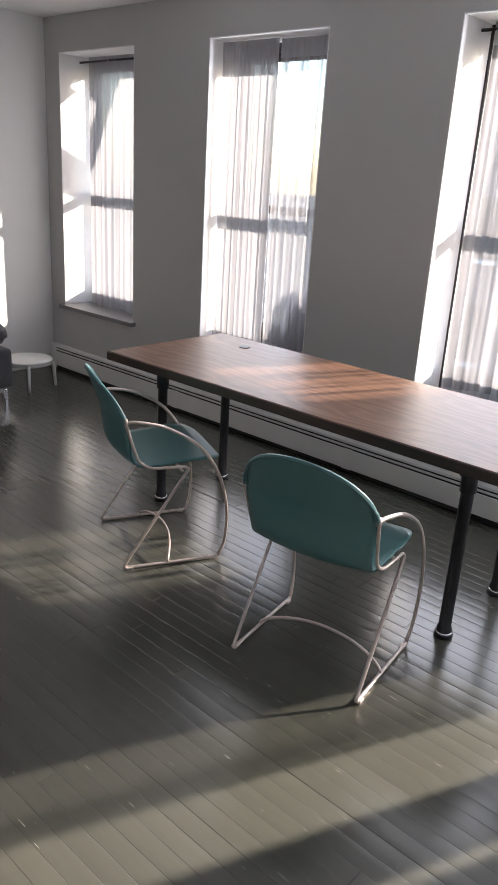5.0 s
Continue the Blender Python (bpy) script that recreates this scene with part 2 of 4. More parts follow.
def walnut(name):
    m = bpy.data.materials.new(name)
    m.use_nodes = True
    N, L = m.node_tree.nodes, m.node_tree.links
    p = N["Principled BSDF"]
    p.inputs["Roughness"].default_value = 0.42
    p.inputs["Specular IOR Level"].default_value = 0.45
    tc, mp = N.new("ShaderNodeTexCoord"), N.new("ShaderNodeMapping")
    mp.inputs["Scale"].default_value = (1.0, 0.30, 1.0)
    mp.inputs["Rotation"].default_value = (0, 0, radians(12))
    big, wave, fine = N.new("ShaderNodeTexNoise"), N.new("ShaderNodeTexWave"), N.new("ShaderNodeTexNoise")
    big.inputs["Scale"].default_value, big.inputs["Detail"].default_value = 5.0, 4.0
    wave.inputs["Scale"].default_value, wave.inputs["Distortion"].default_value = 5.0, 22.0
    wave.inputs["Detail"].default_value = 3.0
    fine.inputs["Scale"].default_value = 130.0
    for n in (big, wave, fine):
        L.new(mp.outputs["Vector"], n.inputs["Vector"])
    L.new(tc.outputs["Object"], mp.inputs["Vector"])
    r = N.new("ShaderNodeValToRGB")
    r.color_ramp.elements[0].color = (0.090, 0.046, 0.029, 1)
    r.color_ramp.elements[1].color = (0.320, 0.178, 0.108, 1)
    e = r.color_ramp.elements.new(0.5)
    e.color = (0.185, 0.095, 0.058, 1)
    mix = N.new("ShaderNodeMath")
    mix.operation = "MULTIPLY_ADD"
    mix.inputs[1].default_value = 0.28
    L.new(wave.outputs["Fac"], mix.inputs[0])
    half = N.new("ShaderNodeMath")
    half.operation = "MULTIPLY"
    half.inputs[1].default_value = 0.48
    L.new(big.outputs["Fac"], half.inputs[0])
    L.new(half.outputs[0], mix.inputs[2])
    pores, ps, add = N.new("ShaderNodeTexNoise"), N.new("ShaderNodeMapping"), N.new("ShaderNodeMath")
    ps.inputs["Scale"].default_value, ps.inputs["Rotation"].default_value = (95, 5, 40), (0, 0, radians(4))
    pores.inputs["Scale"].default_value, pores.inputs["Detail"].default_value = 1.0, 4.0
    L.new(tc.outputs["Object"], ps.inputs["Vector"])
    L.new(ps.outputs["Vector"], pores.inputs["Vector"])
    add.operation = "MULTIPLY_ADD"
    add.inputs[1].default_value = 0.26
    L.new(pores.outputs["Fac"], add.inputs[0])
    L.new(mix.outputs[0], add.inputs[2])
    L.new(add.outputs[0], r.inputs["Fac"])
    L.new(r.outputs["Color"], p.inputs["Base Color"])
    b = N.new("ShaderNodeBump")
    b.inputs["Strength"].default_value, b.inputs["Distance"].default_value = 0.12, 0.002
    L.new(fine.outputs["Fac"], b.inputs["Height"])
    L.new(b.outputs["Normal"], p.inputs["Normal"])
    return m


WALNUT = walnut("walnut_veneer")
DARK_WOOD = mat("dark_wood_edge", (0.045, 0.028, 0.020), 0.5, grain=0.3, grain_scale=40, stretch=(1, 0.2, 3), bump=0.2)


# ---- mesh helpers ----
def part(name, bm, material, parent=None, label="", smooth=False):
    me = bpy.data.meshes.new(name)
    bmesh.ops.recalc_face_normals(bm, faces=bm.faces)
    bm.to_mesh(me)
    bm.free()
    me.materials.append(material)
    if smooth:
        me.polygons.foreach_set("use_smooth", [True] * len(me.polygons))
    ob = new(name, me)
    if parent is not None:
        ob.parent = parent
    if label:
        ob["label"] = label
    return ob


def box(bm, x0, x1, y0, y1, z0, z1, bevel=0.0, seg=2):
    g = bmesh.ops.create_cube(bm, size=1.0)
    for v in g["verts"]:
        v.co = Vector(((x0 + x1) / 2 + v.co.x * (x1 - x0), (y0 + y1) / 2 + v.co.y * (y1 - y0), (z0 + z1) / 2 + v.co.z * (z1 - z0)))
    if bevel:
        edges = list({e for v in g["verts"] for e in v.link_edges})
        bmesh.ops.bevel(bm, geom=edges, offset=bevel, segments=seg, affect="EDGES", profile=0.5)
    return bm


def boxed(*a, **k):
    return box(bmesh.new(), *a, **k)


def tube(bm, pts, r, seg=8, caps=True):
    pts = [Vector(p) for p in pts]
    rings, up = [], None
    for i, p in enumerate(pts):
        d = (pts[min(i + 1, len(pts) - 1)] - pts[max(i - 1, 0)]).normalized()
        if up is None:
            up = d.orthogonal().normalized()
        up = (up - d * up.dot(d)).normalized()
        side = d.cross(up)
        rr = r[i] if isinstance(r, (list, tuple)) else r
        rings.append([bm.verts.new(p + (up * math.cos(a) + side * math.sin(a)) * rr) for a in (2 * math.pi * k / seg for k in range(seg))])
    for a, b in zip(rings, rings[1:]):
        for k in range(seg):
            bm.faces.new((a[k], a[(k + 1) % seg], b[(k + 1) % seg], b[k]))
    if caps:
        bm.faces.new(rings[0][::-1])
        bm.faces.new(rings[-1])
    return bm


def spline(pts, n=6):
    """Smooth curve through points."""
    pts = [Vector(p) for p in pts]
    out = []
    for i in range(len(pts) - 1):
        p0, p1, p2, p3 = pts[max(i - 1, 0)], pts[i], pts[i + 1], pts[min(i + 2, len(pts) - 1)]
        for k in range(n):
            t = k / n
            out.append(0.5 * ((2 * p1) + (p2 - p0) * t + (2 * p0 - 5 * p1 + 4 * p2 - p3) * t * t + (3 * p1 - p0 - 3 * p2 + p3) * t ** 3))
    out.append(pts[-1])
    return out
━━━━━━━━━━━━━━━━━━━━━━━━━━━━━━
* Task instructions: Write out the data precisely as given, excluding the pictures.

* The completed task:
5.0 s
Continue the Blender Python (bpy) script that recreates this scene with part 2 of 4. More parts follow.
def walnut(name):
    m = bpy.data.materials.new(name)
    m.use_nodes = True
    N, L = m.node_tree.nodes, m.node_tree.links
    p = N["Principled BSDF"]
    p.inputs["Roughness"].default_value = 0.42
    p.inputs["Specular IOR Level"].default_value = 0.45
    tc, mp = N.new("ShaderNodeTexCoord"), N.new("ShaderNodeMapping")
    mp.inputs["Scale"].default_value = (1.0, 0.30, 1.0)
    mp.inputs["Rotation"].default_value = (0, 0, radians(12))
    big, wave, fine = N.new("ShaderNodeTexNoise"), N.new("ShaderNodeTexWave"), N.new("ShaderNodeTexNoise")
    big.inputs["Scale"].default_value, big.inputs["Detail"].default_value = 5.0, 4.0
    wave.inputs["Scale"].default_value, wave.inputs["Distortion"].default_value = 5.0, 22.0
    wave.inputs["Detail"].default_value = 3.0
    fine.inputs["Scale"].default_value = 130.0
    for n in (big, wave, fine):
        L.new(mp.outputs["Vector"], n.inputs["Vector"])
    L.new(tc.outputs["Object"], mp.inputs["Vector"])
    r = N.new("ShaderNodeValToRGB")
    r.color_ramp.elements[0].color = (0.090, 0.046, 0.029, 1)
    r.color_ramp.elements[1].color = (0.320, 0.178, 0.108, 1)
    e = r.color_ramp.elements.new(0.5)
    e.color = (0.185, 0.095, 0.058, 1)
    mix = N.new("ShaderNodeMath")
    mix.operation = "MULTIPLY_ADD"
    mix.inputs[1].default_value = 0.28
    L.new(wave.outputs["Fac"], mix.inputs[0])
    half = N.new("ShaderNodeMath")
    half.operation = "MULTIPLY"
    half.inputs[1].default_value = 0.48
    L.new(big.outputs["Fac"], half.inputs[0])
    L.new(half.outputs[0], mix.inputs[2])
    pores, ps, add = N.new("ShaderNodeTexNoise"), N.new("ShaderNodeMapping"), N.new("ShaderNodeMath")
    ps.inputs["Scale"].default_value, ps.inputs["Rotation"].default_value = (95, 5, 40), (0, 0, radians(4))
    pores.inputs["Scale"].default_value, pores.inputs["Detail"].default_value = 1.0, 4.0
    L.new(tc.outputs["Object"], ps.inputs["Vector"])
    L.new(ps.outputs["Vector"], pores.inputs["Vector"])
    add.operation = "MULTIPLY_ADD"
    add.inputs[1].default_value = 0.26
    L.new(pores.outputs["Fac"], add.inputs[0])
    L.new(mix.outputs[0], add.inputs[2])
    L.new(add.outputs[0], r.inputs["Fac"])
    L.new(r.outputs["Color"], p.inputs["Base Color"])
    b = N.new("ShaderNodeBump")
    b.inputs["Strength"].default_value, b.inputs["Distance"].default_value = 0.12, 0.002
    L.new(fine.outputs["Fac"], b.inputs["Height"])
    L.new(b.outputs["Normal"], p.inputs["Normal"])
    return m


WALNUT = walnut("walnut_veneer")
DARK_WOOD = mat("dark_wood_edge", (0.045, 0.028, 0.020), 0.5, grain=0.3, grain_scale=40, stretch=(1, 0.2, 3), bump=0.2)


# ---- mesh helpers ----
def part(name, bm, material, parent=None, label="", smooth=False):
    me = bpy.data.meshes.new(name)
    bmesh.ops.recalc_face_normals(bm, faces=bm.faces)
    bm.to_mesh(me)
    bm.free()
    me.materials.append(material)
    if smooth:
        me.polygons.foreach_set("use_smooth", [True] * len(me.polygons))
    ob = new(name, me)
    if parent is not None:
        ob.parent = parent
    if label:
        ob["label"] = label
    return ob


def box(bm, x0, x1, y0, y1, z0, z1, bevel=0.0, seg=2):
    g = bmesh.ops.create_cube(bm, size=1.0)
    for v in g["verts"]:
        v.co = Vector(((x0 + x1) / 2 + v.co.x * (x1 - x0), (y0 + y1) / 2 + v.co.y * (y1 - y0), (z0 + z1) / 2 + v.co.z * (z1 - z0)))
    if bevel:
        edges = list({e for v in g["verts"] for e in v.link_edges})
        bmesh.ops.bevel(bm, geom=edges, offset=bevel, segments=seg, affect="EDGES", profile=0.5)
    return bm


def boxed(*a, **k):
    return box(bmesh.new(), *a, **k)


def tube(bm, pts, r, seg=8, caps=True):
    pts = [Vector(p) for p in pts]
    rings, up = [], None
    for i, p in enumerate(pts):
        d = (pts[min(i + 1, len(pts) - 1)] - pts[max(i - 1, 0)]).normalized()
        if up is None:
            up = d.orthogonal().normalized()
        up = (up - d * up.dot(d)).normalized()
        side = d.cross(up)
        rr = r[i] if isinstance(r, (list, tuple)) else r
        rings.append([bm.verts.new(p + (up * math.cos(a) + side * math.sin(a)) * rr) for a in (2 * math.pi * k / seg for k in range(seg))])
    for a, b in zip(rings, rings[1:]):
        for k in range(seg):
            bm.faces.new((a[k], a[(k + 1) % seg], b[(k + 1) % seg], b[k]))
    if caps:
        bm.faces.new(rings[0][::-1])
        bm.faces.new(rings[-1])
    return bm


def spline(pts, n=6):
    """Smooth curve through points."""
    pts = [Vector(p) for p in pts]
    out = []
    for i in range(len(pts) - 1):
        p0, p1, p2, p3 = pts[max(i - 1, 0)], pts[i], pts[i + 1], pts[min(i + 2, len(pts) - 1)]
        for k in range(n):
            t = k / n
            out.append(0.5 * ((2 * p1) + (p2 - p0) * t + (2 * p0 - 5 * p1 + 4 * p2 - p3) * t * t + (3 * p1 - p0 - 3 * p2 + p3) * t ** 3))
    out.append(pts[-1])
    return out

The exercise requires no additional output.